In the aftermath of Paris terrorist attacks, a new wave of Islamophobia has found its way into some Muslim communities in Brazil. In late November, for instance, two women wearing a hijab were assaulted and threatened on the streets of Curitiba. This same wave is dividing public opinion and calling into question the government’s decision to offer a legal and secure avenue for Syrian refugees to arrive and find shelter in safe lands[i].
Islamophobia and narratives linking refugees to terrorism are present not only on the streets and mainstream media, but also in children’s perceptions of Islam and refugees. In a recent series of five educational, awareness-raising events[ii] intended to humanize refugee experiences, I started the discussion asking the kids, “does anyone know anything about refugees?”.
Although the answers saddened me, they did not surprise me. About two months ago, I heard from a 13-year-old girl that she was afraid of a Syrian family who was living in the same apartment building as her father. Her concerns come from the fear she holds that they could put a bomb in the building at any time.
After having this conversation, I felt that an educational project should be implemented in Brazilian schools in order to promote awareness and social and cultural integration of newcomers to hosting societies. Even though open border policies are indeed vital to ensure dignity and legal avenues for refugees, educational and integration programs should also be present to complement these policies, and such programs are currently lacking in Brazil. A conversation surrounding the experiences of refugees and forcibly displaced people was then initiated in South Brazil through the aforementioned pilot events in three different schools. By coincidence, the first conversation was scheduled for November 17th, just a few days after the attacks in Paris.
Speaking about the events, the majority of the over 250 children who participated did not know anything about refugees, and those who thought they knew, linked refugees to the terror in Paris. It did not cross their minds that refugees were the ones fleeing terror themselves, not because they were not capable of making such connection but simply because no one had ever spoken to them about the complexities underpinning the circumstances which give rise to so many individuals becoming ‘refugees’. Instead, the children gathered information from partial representations constructed by mainstream media and public discourse, in which Islam and refugees are frequently related to threats and terrorism.

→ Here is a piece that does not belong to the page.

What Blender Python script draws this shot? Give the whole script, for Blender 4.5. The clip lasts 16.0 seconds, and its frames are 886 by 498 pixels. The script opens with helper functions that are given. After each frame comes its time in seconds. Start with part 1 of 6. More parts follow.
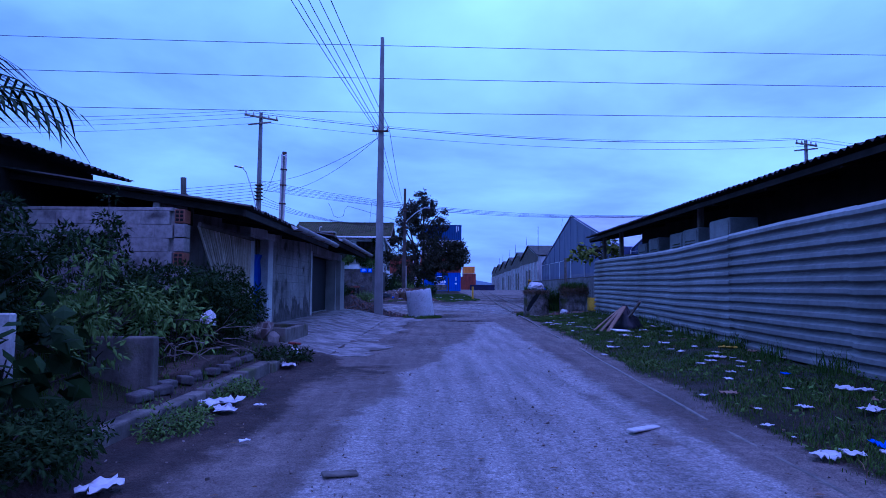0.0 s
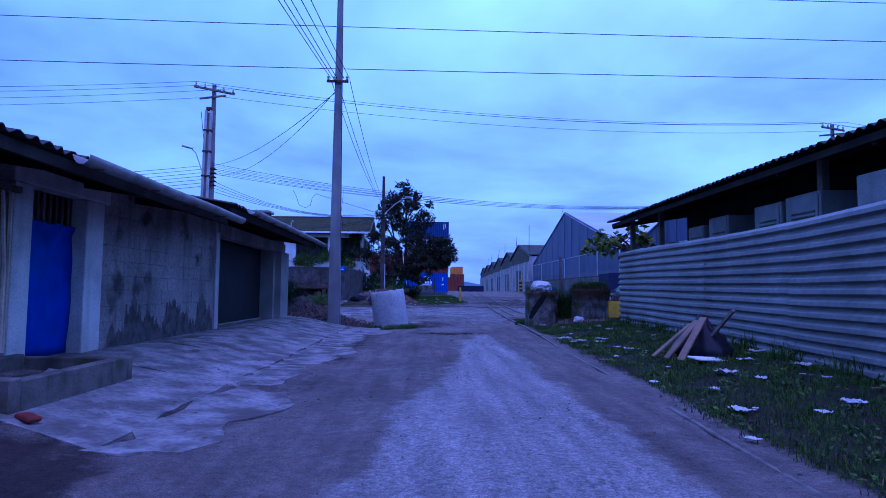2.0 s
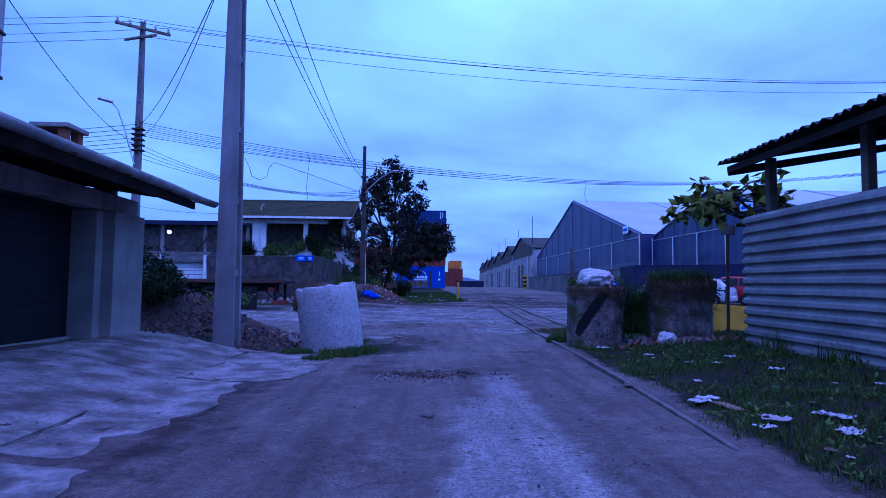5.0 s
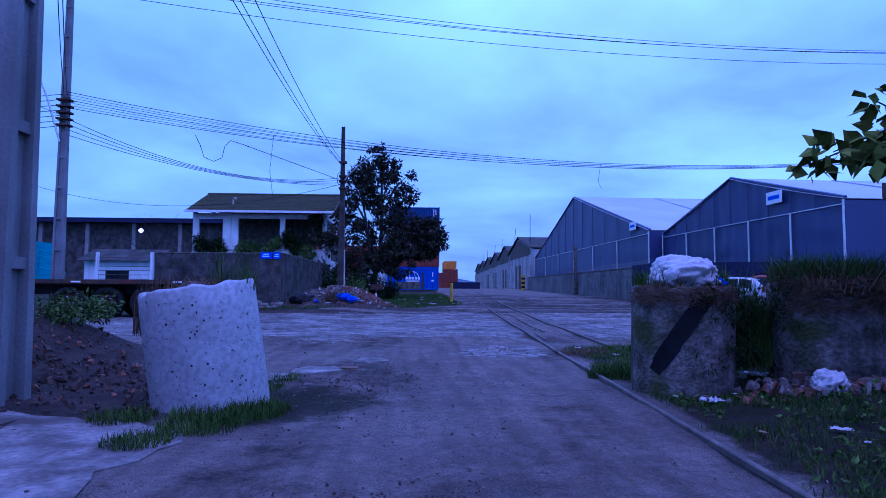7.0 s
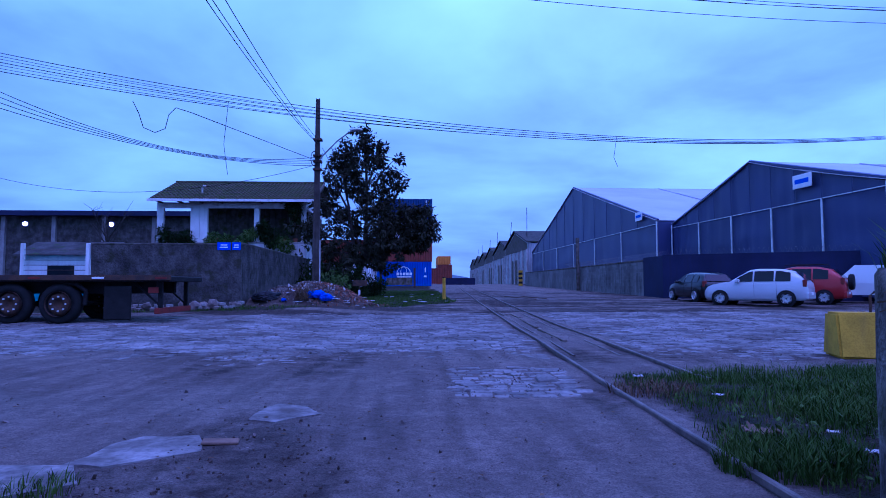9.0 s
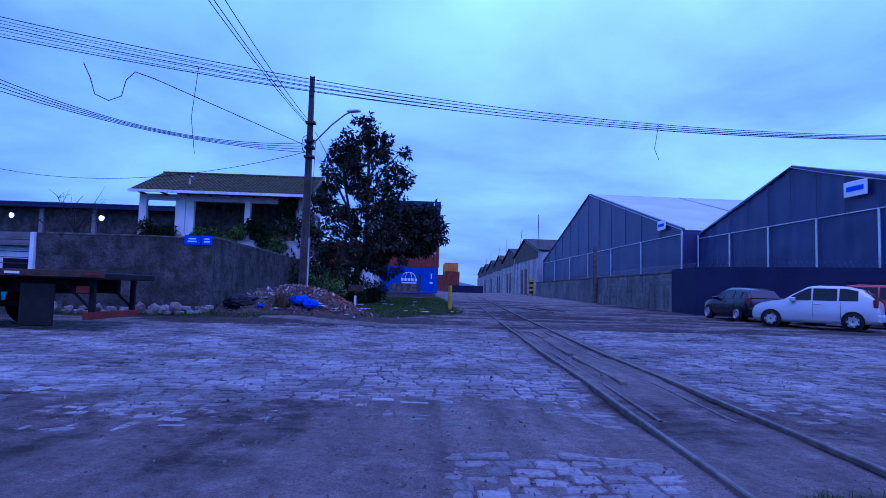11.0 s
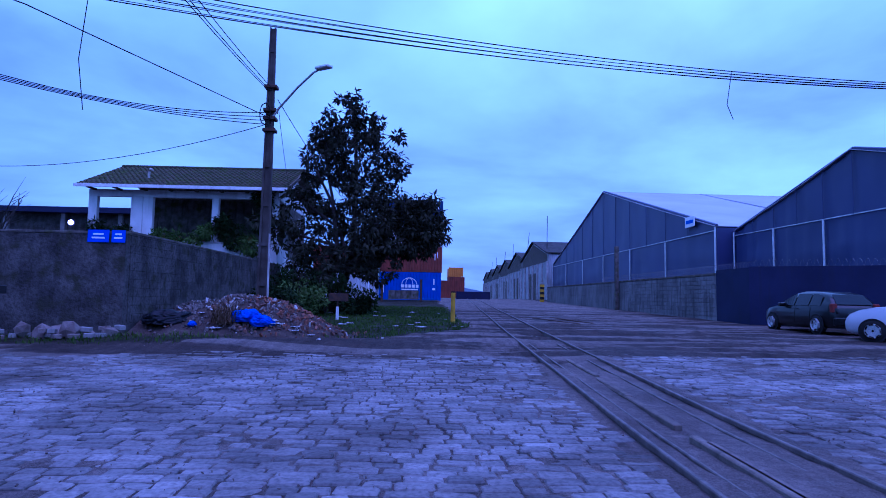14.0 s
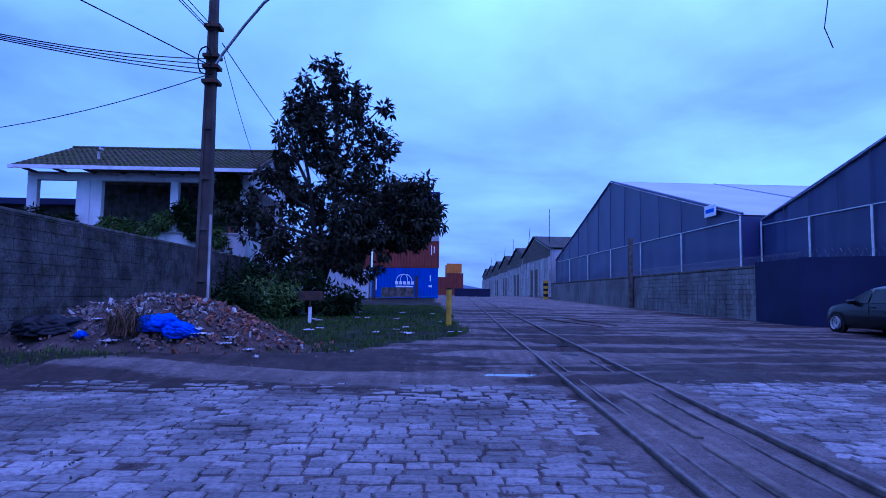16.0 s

The discussions were tailored to address this confusion, distinguishing refugees from terrorists and humanising the stories and experiences of forcibly displaced children. Additionally, the talks pointed out the implications of armed conflict in the lives of school-age children. To illustrate and enrich the conversation, Learning to Swim (LtS) was screened to the children. The young viewers were invited to identify their shared experiences of childhood, more precisely how they could see themselves in the lived experiences of Syrian displaced youth. They were also encouraged to recognize common dreams, hopes, emotional/familial connections and forms of play.
The intention behind these activities was to promote a space for reflection, in which participants could realize that, in spite of differences regarding nationality, language and culture, deep inside we all share similarities: many of us share similar dreams and desires for safety; we long for love and peace in the world; and most of us want a place that we can call and feel at home.
It was very rewarding to observe how the children’s perceptions about refugees were transformed throughout the events, especially after screening LtS. The documentary had a powerful impact on their view of refugees, which was then documented in drawings and letters written to Syrian displaced youth. The talks and LtS seemed essential to challenge dangerous discourses that link refugees and Islam to acts of terrorism, and, more importantly, the events made steps towards creating a sense of solidarity and empathic connections among apparently ‘different’ children who would not have likely otherwise encountered each other’s stories.
[i] Since 2013, the Brazilian government, in collaboration with UNHCR, has simplified the visa process and more than two thousand Syrians were granted refugee status. More information available at: http://www.unhcr.org/5615130c6.html.
[ii] The events at schools in Capivari de Baixo, Brazil, which occurred between the 17th and 23rd of November, were supported by Incentive Cultura and Parque Ambiental Tractebel.